**Problem description:**
Pull out every line below holding the word "location".

------ Dataset section

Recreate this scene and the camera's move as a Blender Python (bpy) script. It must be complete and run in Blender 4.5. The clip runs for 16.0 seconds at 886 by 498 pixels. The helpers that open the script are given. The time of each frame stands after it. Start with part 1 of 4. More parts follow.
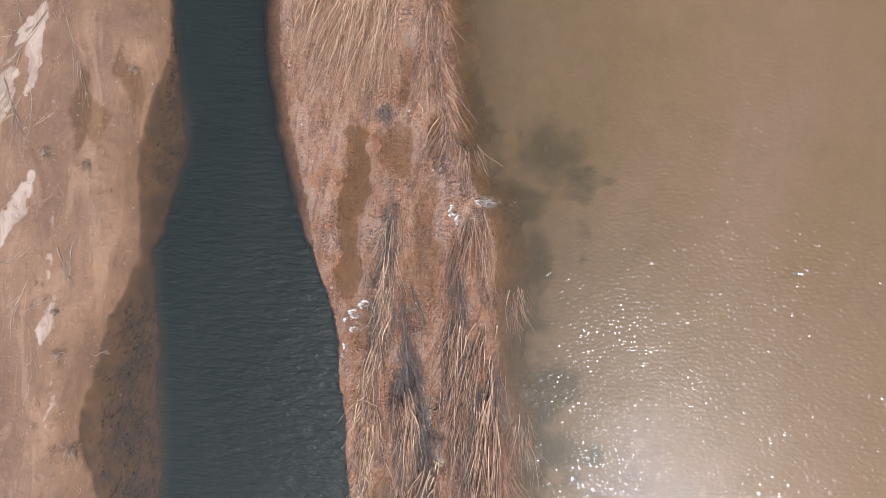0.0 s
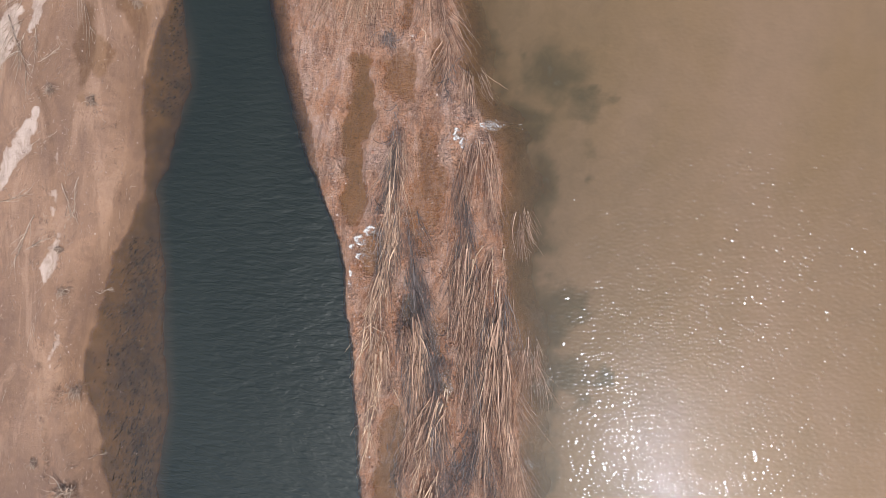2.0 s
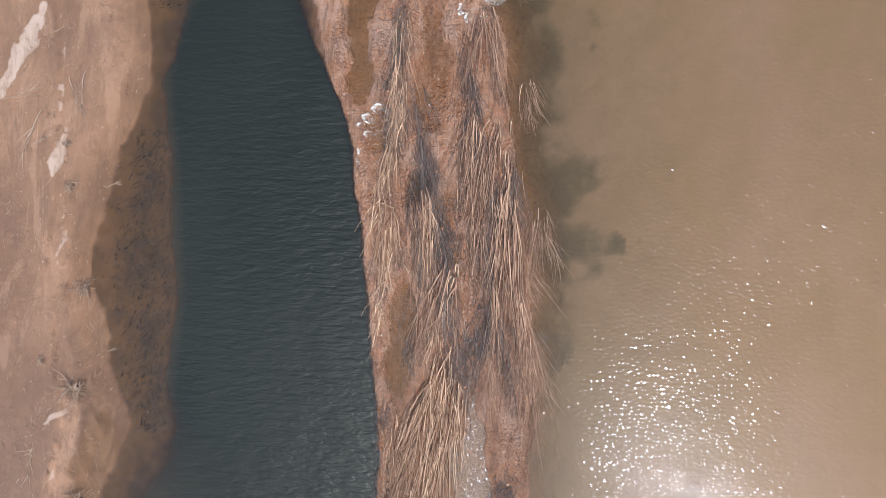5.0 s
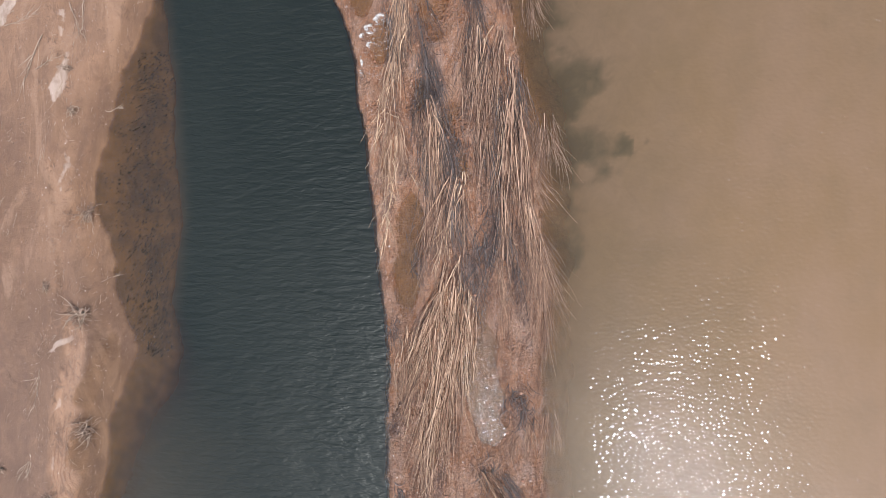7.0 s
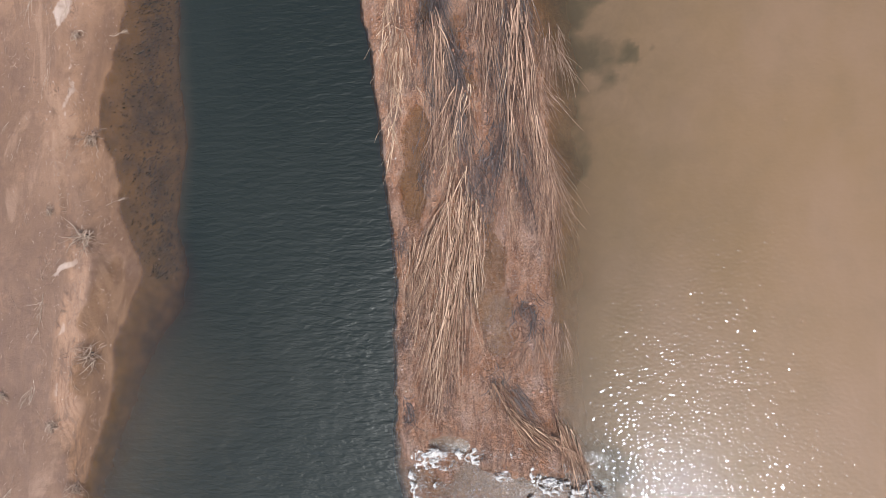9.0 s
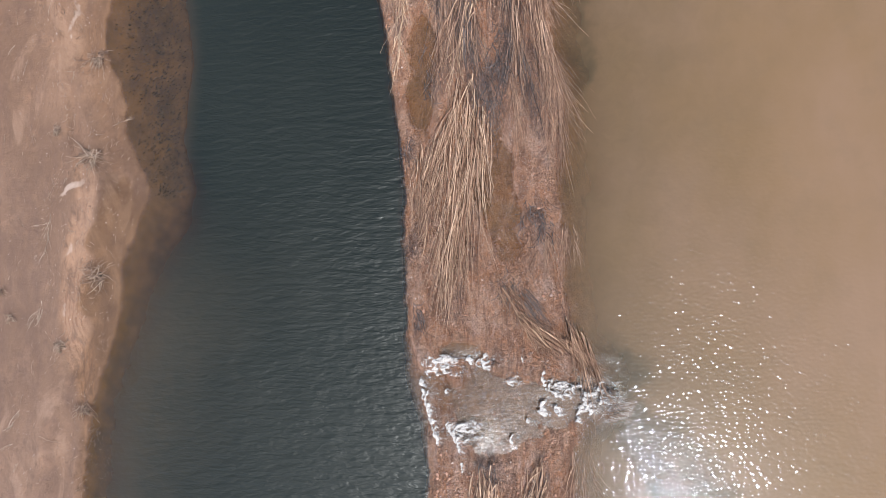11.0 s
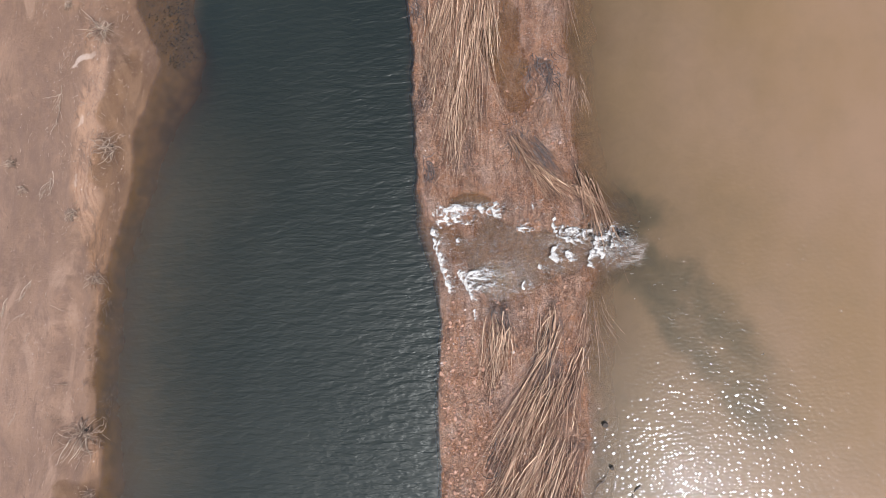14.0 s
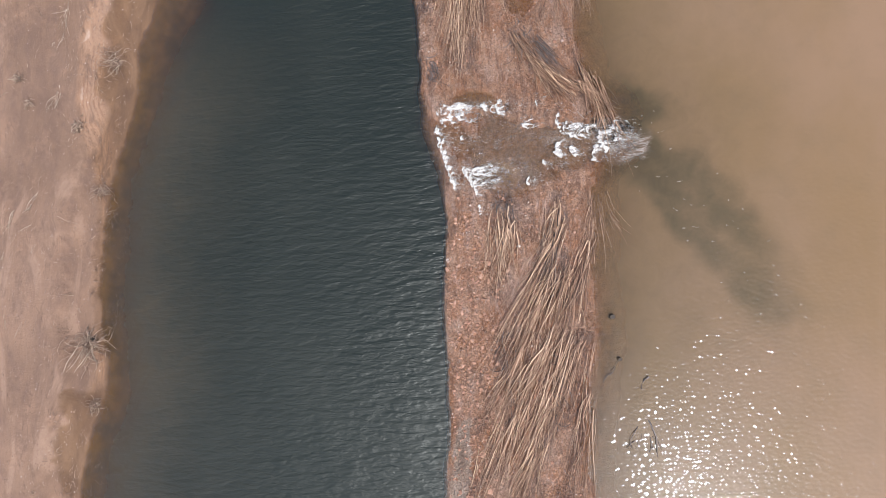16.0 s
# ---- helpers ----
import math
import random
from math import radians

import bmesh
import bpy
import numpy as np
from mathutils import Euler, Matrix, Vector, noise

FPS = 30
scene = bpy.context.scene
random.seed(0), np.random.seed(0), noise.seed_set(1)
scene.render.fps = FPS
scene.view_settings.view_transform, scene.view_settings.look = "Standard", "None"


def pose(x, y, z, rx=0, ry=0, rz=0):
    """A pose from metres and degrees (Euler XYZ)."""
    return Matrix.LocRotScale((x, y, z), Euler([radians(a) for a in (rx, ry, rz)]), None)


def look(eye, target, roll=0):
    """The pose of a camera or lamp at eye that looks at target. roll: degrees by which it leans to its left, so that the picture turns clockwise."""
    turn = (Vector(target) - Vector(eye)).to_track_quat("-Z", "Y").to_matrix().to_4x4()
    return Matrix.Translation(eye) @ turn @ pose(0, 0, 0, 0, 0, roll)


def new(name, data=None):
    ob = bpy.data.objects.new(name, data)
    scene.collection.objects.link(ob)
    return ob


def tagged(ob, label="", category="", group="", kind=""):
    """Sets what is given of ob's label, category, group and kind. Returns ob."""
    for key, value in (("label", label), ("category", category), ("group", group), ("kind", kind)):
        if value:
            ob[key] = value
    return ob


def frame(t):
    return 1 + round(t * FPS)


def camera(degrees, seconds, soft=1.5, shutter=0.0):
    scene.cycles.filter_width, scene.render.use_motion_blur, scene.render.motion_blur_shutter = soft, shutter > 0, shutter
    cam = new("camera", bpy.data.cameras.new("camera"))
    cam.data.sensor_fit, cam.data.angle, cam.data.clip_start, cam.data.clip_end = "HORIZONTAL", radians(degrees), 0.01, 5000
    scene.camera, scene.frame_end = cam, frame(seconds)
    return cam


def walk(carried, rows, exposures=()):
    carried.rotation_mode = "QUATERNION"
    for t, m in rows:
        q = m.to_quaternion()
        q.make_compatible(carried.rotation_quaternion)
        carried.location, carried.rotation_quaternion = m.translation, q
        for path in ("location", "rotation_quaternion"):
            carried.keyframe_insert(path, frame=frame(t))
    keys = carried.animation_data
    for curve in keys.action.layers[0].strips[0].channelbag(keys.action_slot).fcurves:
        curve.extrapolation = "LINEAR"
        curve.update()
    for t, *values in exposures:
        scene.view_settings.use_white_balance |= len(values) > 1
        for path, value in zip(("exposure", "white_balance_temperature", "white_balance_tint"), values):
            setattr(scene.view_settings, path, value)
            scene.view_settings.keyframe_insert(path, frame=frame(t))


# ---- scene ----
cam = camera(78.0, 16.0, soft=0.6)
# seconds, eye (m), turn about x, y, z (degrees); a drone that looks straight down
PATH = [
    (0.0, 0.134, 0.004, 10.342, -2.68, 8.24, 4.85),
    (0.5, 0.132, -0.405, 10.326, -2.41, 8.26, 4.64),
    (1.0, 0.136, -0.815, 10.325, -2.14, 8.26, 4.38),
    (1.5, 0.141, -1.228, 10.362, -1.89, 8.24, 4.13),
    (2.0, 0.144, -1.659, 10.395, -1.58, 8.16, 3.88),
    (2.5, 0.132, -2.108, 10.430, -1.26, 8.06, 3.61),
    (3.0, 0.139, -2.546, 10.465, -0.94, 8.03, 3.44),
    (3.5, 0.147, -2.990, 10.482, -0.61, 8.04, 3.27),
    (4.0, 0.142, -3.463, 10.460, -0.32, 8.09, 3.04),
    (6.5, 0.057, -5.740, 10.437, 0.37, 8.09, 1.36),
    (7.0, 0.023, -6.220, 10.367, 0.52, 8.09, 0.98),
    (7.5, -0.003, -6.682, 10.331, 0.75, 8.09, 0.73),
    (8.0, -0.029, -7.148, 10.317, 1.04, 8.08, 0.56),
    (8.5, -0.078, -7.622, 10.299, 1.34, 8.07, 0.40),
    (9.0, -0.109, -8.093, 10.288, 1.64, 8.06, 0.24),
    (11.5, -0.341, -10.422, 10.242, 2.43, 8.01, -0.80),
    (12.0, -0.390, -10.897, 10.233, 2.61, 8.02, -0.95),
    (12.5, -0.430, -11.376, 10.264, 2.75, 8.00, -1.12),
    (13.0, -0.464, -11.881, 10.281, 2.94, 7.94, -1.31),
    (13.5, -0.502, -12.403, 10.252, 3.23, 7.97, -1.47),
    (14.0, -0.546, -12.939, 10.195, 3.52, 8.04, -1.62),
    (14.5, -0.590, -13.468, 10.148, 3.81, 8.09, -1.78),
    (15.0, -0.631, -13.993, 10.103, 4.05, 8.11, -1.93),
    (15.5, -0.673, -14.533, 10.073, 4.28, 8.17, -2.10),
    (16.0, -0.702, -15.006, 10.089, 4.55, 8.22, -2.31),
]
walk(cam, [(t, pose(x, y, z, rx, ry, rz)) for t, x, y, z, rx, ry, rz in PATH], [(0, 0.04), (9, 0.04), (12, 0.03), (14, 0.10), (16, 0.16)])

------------

**Final result:**
        carried.location, carried.rotation_quaternion = m.translation, q
        for path in ("location", "rotation_quaternion"):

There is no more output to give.